On we went . . . passing over forests, rivers, towns, villages, and leaving behind us a trail of sparks.

[from a version of the Flying Canoe story published in English in August 1892 in the Century Magazine of New York]

The bewitched canoe eventually touches down near a house where New Year’s Eve festivities are in full swing. No one wonders at the men’s sudden arrival. They are welcomed and soon are merrily dancing the four-handed reel.

But it turns late. The men must leave if they are to get back to camp in time for work. As they fly homeward through the moonless night, their leader Baptiste steers the canoe on an unsteady course. It seems that he had been visiting the punch bowl a bit too often at the dance party.

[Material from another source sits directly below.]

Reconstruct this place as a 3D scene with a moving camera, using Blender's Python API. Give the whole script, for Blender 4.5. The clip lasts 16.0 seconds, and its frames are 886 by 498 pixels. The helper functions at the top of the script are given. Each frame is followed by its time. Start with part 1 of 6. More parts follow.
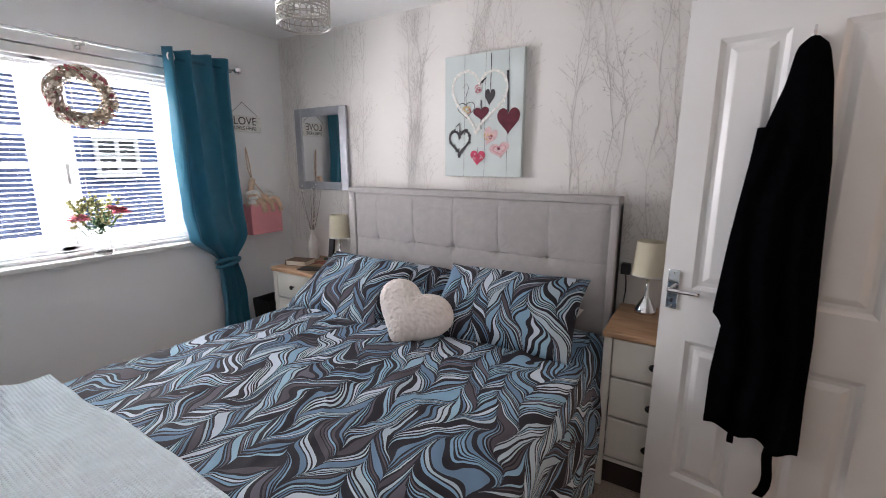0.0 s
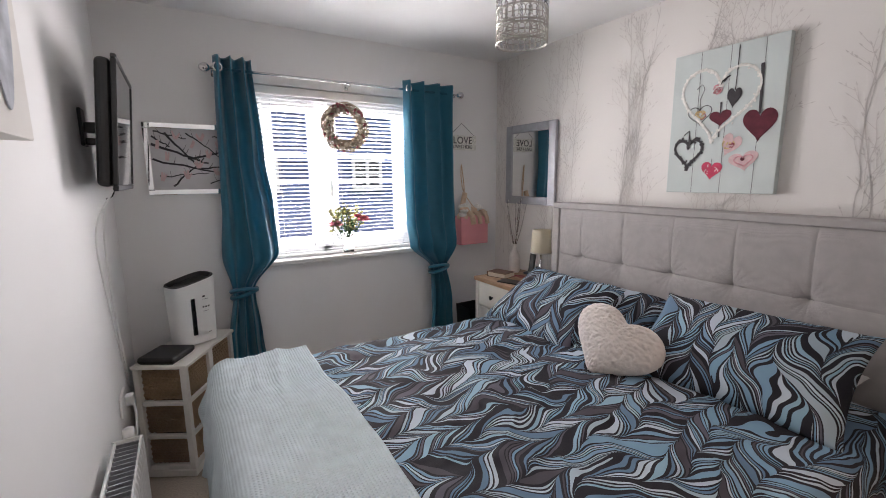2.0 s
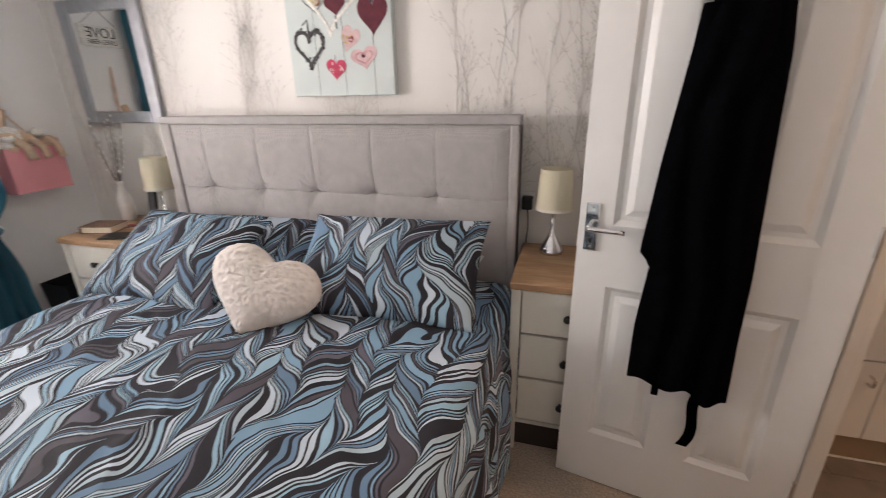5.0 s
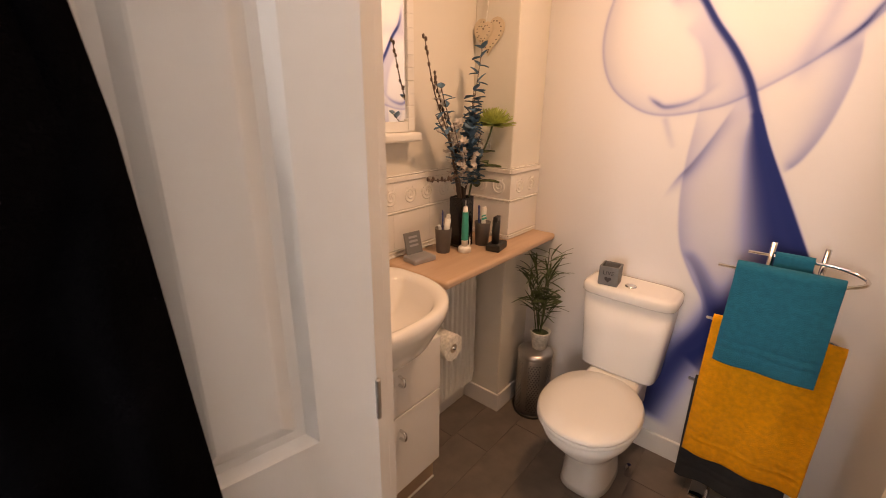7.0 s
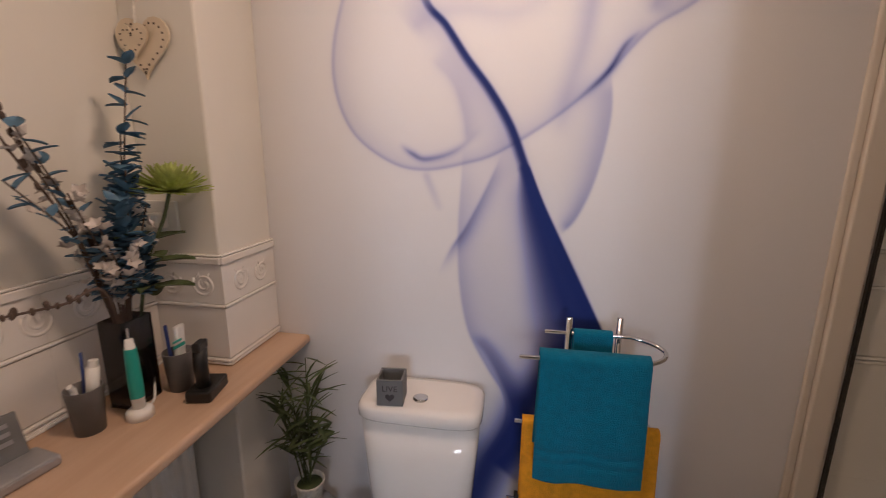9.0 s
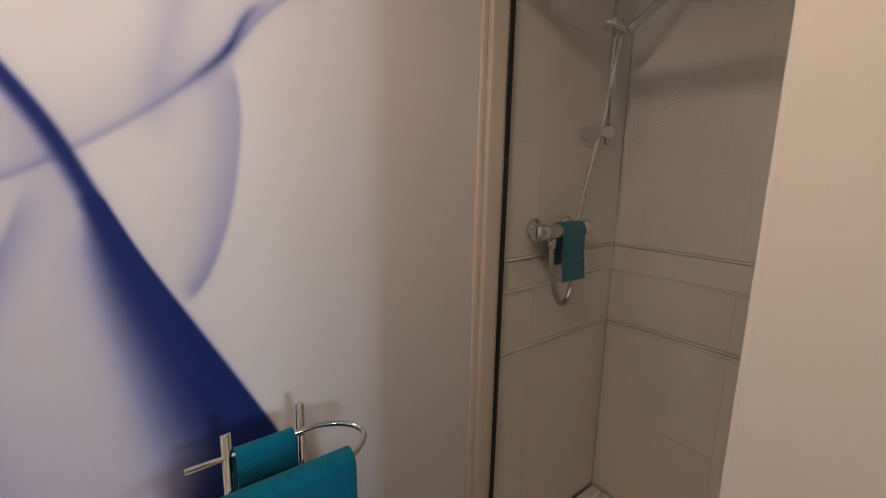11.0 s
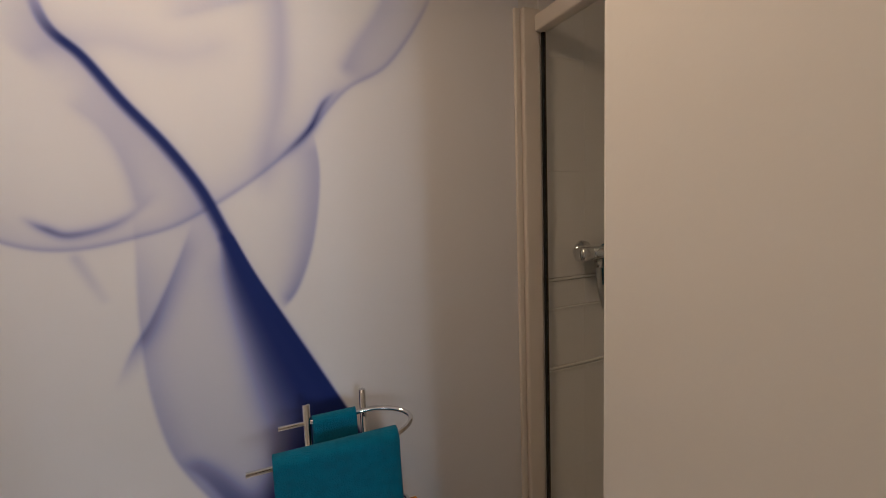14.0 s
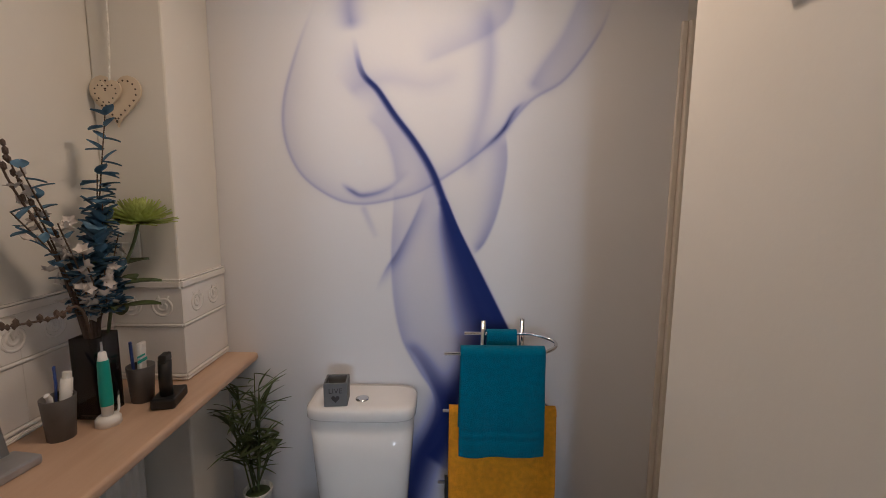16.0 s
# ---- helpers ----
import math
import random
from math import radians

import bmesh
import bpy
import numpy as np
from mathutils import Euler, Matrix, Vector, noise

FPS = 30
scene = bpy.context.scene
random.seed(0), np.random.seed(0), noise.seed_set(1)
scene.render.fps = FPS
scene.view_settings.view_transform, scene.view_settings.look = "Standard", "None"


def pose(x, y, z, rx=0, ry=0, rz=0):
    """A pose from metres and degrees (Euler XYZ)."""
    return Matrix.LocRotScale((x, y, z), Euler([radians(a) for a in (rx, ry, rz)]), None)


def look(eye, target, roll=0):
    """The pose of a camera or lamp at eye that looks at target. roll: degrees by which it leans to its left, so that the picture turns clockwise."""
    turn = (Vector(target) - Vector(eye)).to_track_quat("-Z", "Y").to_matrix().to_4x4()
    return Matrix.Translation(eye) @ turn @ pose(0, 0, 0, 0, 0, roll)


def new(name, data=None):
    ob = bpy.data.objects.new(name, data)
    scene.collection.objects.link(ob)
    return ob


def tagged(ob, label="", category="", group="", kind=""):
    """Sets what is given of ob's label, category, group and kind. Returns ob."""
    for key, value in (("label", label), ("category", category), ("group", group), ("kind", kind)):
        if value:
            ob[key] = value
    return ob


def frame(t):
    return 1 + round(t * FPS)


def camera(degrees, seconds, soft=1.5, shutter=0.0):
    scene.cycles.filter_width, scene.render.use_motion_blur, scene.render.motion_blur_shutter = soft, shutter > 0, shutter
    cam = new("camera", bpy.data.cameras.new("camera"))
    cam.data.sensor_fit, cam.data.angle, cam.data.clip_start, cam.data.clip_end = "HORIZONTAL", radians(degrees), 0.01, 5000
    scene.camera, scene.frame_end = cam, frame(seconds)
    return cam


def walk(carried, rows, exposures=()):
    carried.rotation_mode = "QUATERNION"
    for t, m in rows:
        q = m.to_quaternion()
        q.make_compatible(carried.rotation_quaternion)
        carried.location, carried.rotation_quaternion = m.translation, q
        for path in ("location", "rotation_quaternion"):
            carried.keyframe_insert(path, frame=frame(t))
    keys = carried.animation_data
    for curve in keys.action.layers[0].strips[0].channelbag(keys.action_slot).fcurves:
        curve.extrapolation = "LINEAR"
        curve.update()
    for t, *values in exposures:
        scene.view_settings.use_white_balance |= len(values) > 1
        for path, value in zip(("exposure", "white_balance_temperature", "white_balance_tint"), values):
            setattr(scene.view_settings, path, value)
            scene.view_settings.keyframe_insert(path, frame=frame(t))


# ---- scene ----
cam = camera(92.2, 16.0, soft=0.8, shutter=0.15)
PATH = [
    (0, (2.863, 0.707, 1.452), (1.838, 2.378, 1.056), 0.0),
    (0.5, (2.842, 0.766, 1.454), (1.594, 2.283, 1.080), -0.1),
    (1, (2.828, 0.761, 1.453), (1.396, 2.114, 1.105), -0.4),
    (1.5, (2.818, 0.748, 1.458), (1.250, 1.942, 1.122), -0.6),
    (2, (2.829, 0.746, 1.456), (1.146, 1.776, 1.128), -0.5),
    (2.5, (2.836, 0.748, 1.446), (1.075, 1.636, 1.114), -0.6),
    (3, (2.835, 0.759, 1.434), (1.058, 1.607, 1.079), -0.6),
    (3.5, (2.827, 0.802, 1.416), (1.058, 1.640, 1.007), -0.6),
    (4, (2.812, 0.896, 1.385), (1.163, 1.901, 0.866), -1.2),
    (4.5, (2.743, 1.020, 1.381), (1.497, 2.458, 0.765), -1.3),
    (5, (2.705, 1.158, 1.379), (2.180, 2.960, 0.690), -1.1),
    (5.2, (2.731, 1.234, 1.389), (2.502, 3.088, 0.675), -0.8),
    (7.3, (3.122, 1.949, 1.482), (4.684, 3.032, 0.860), 0.3),
    (7.5, (3.171, 1.965, 1.478), (4.791, 2.968, 0.870), 0.0),
    (8, (3.333, 2.031, 1.484), (5.056, 2.882, 0.928), -0.0),
    (8.5, (3.475, 2.075, 1.489), (5.303, 2.731, 1.011), 0.1),
    (9, (3.645, 2.082, 1.490), (5.568, 2.421, 1.061), 0.4),
    (9.5, (3.858, 2.088, 1.493), (5.819, 1.925, 1.136), 0.5),
    (10, (4.011, 2.085, 1.498), (5.861, 1.416, 1.136), 0.9),
    (12.3, (4.041, 2.006, 1.545), (5.438, 0.615, 1.207), 0.4),
    (12.5, (4.020, 2.002, 1.552), (5.436, 0.629, 1.222), 0.0),
    (13, (3.956, 1.998, 1.556), (5.495, 0.757, 1.257), -1.0),
    (13.5, (3.877, 1.988, 1.562), (5.575, 0.970, 1.277), -1.7),
    (14, (3.778, 1.990, 1.516), (5.613, 1.223, 1.300), -2.2),
    (14.5, (3.686, 2.005, 1.503), (5.606, 1.490, 1.284), -1.8),
    (15, (3.592, 2.004, 1.456), (5.570, 1.774, 1.271), -0.5),
    (15.5, (3.497, 2.043, 1.439), (5.489, 2.019, 1.268), 0.0),
    (16, (3.379, 2.061, 1.488), (5.362, 2.074, 1.230), 0.5),
]
EXPOSURES = [
    (0.0, -0.14, 6300, 17), (1.5, -0.26, 6400, 18), (2.5, -0.4, 6600, 18), (3.5, -0.44, 6600, 18), (4.5, -0.18, 6600, 18), (5.2, 0.28, 7100, 18),
    (7.3, 0.28, 7900, 24), (8.0, -0.12, 8200, 27), (8.5, -0.33, 6900, 26), (9.0, -0.30, 5550, 14), (9.5, -0.38, 5300, 8), (12.5, -0.36, 5550, 7), (14.0, -0.7, 5500, 6), (16.0, -0.58, 5200, 6),
]
walk(cam, [(t, look(eye, target, roll)) for t, eye, target, roll in PATH], EXPOSURES)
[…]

Passing over Montreal they just miss running into a church steeple, and soon after the canoe runs into a snowdrift on a mountainside.

At this point the drunken Baptiste begins swearing and taking the Lord’s name in vain. Terrified the Devil will take their souls, the men bind and gag their friend and elect another to navigate.

But Baptiste breaks his bonds and begins swearing again. The crew become terrified at the prospect of losing their souls, and they eventually steer the bewitched canoe right into a tall pine.

The men spill out and are knocked unconscious (or pass out). The ending of the story changes from version to version. Sometimes the men are condemned to fly the canoe through hell and appear in the sky every New Year’s Eve, a version of the bewitched Wild Hunt.

All I can say, my friends, is that it is not so amusing as some people might think, to travel in mid-air, in the dead of winter, under the guidance of Beelzebub, running la chasse-galeriey.

As in many a spooky tale, hindsight is 20/20.

However, the narrator’s main regret, he admits, is that he had to leave the party early “without saying good-bye . . . not even to Liza Guimbette, whom I had invited for the next cotillion. I always thought that she bore me a grudge for that” . . .

. . . for when the poor fellow came back to visit her the next summer, she was married to another man.